Diario del año de la peste, entrega 106
Cuando llegué al cole al que van los dos pequeños (y entonces iban los 4), una de las cosas que me fascinó fue su «política de puertas abiertas». A diferencia de lo que pasaba en el cole anterior, donde dejabas a las criaturas en la puerta de la calle y ellas solas recorrían el trayecto hasta el patio donde hacían sus filas (lo que nos costó no pocos dramas) o subían las escaleras hasta las clases, y les recogías igualmente en la calle, donde las familias nos aglomerábamos mientras las maestras les llamaban uno por uno cuando nos veían para que salieran de sus filas, en este cole, con una estructura arquitectónica muy distinta (el patio estaba alrededor, no el en interior), entrábamos hasta la zona donde hacen las filas, podíamos esperar con ellos y verles subir.
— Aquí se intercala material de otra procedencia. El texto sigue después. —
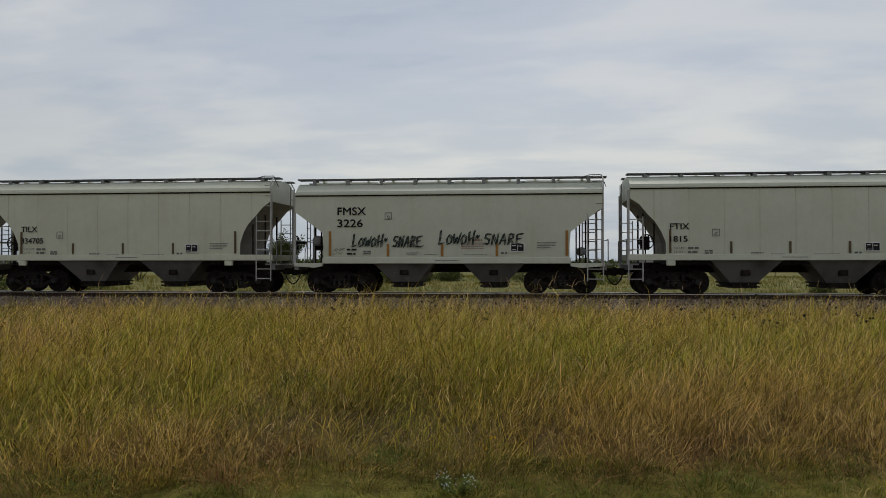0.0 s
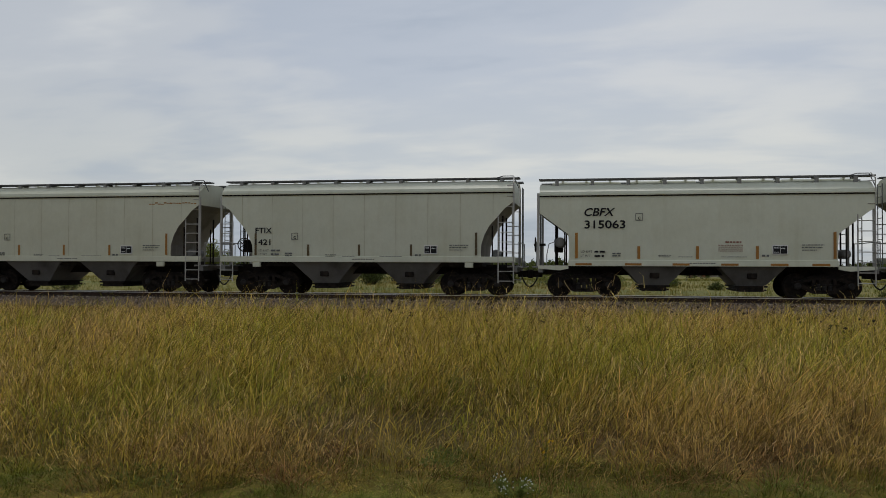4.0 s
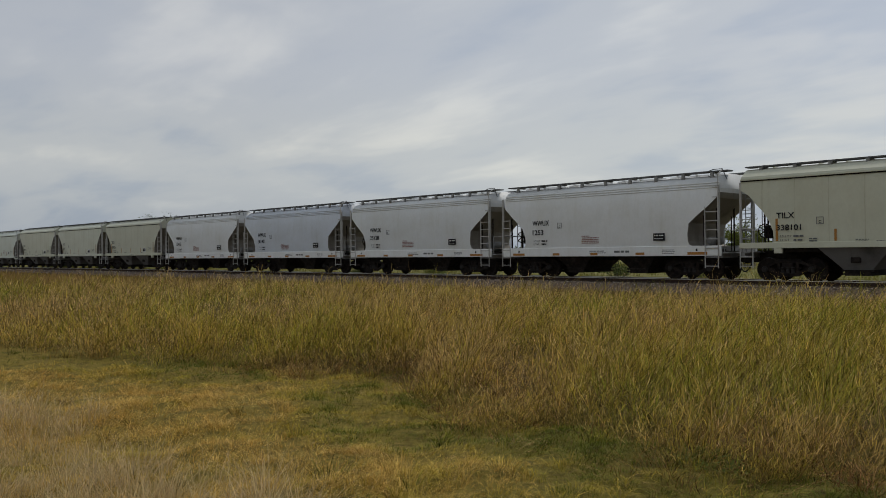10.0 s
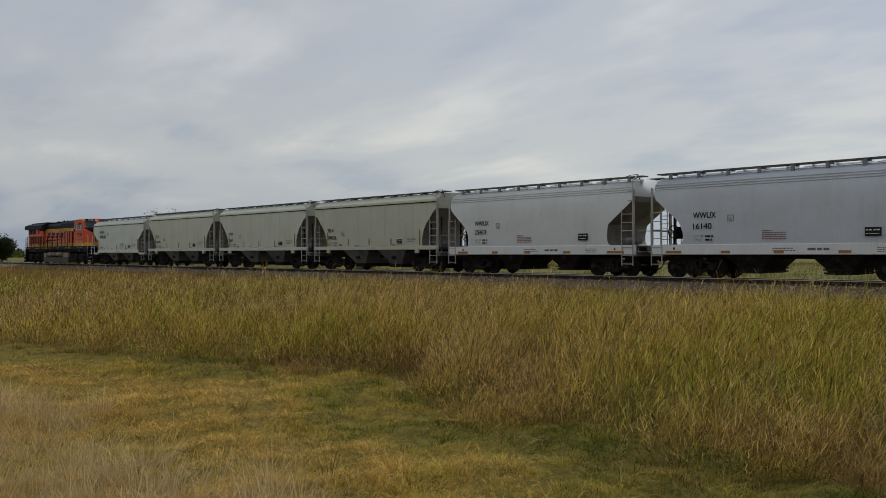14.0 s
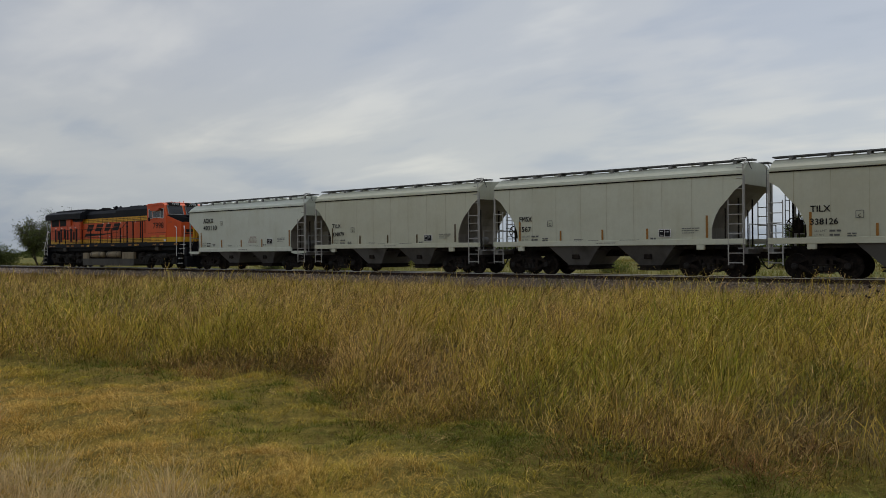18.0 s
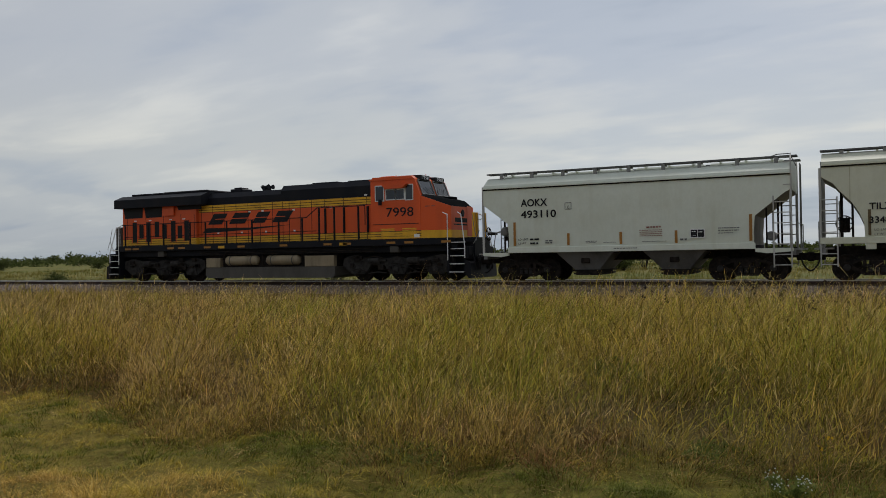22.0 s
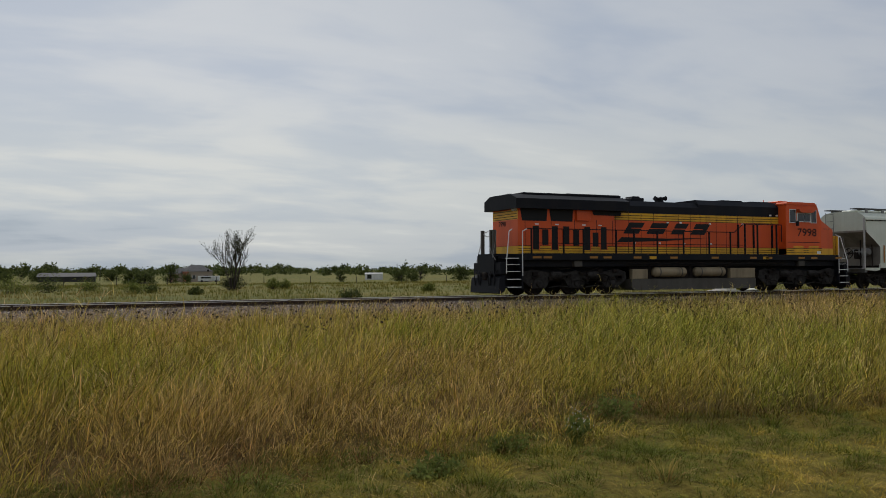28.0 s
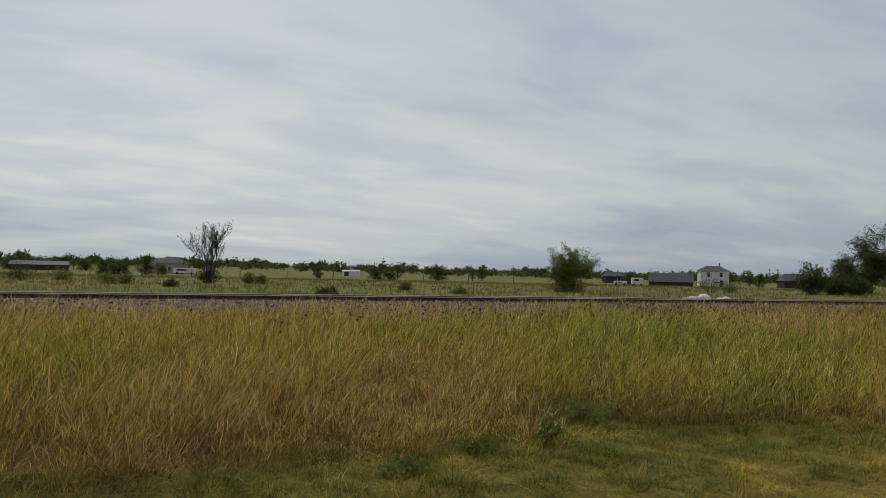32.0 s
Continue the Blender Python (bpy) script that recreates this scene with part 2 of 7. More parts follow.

Y despedirles, si no les daba vergüenza (A. era el único en los últimos cursos que siempre me daba un beso antes de subir). Y por las tardes, igualmente les recogíamos dentro del cole. Y luego nos quedábamos: algunas criaturas, a hacer extraescolares, pero otras, los hermanos, las madres y los padres, con la excusa de esperarles, nos quedábamos en el patio. Incluso familias cuyas criaturas no tenían extraescolar este día. Merendaban, jugaban al futbol, al ping-pong o al pilla, hacían los deberes colectivamente sentados en las mesitas del porche, y las familias nos quedábamos de tertulia hasta que caía la tarde. Circulaba la información, se tejían redes, arreglábamos el mundo.
Todos los años, a principios de cursos, no recordaban desde Dirección que no nos podíamos quedar; pero hicimos de nuestra permanencia un acto de resistencia. El patio será siempre nuestro.
Ahora ha venido el Covid-19 y le ha ganado la batalla a Dirección.
La escuela será un poco menos a partir de septiembre, con las mascarillas, y el distanciamiento social y el miedo a las aglomeraciones.
Esto sí, con un poco de suerte empezará a haber medidas higiénicas básicas, como jabón en los baños y papel higiénico.
Ayer bajé al parque con P., A. y su amigo M. En un momento dado, me pidieron alejarse a otra zona sin sombra, que les parecía que ofrecía posibilidades más interesantes. Les dije que no, pero no pude dejar de pensar que hace unos meses, o si no hubieran pasado estos meses, no habría tenido problema en que tres chicos de 11-12-casi 13 años se fuera a 500 metros sin mi supervisión.
La autonomía de las criaturas es otra de las cosas que nos ha robado el coronavirus. Poder mandarles a la tienda a comprar algo, o que se den un paseo solos, o que se vayan con su pandilla hasta el campo de futbol. Un puñado de posibilidades que tenían ganadas y que de repente se han esfumado, o al menos, se han difuminado.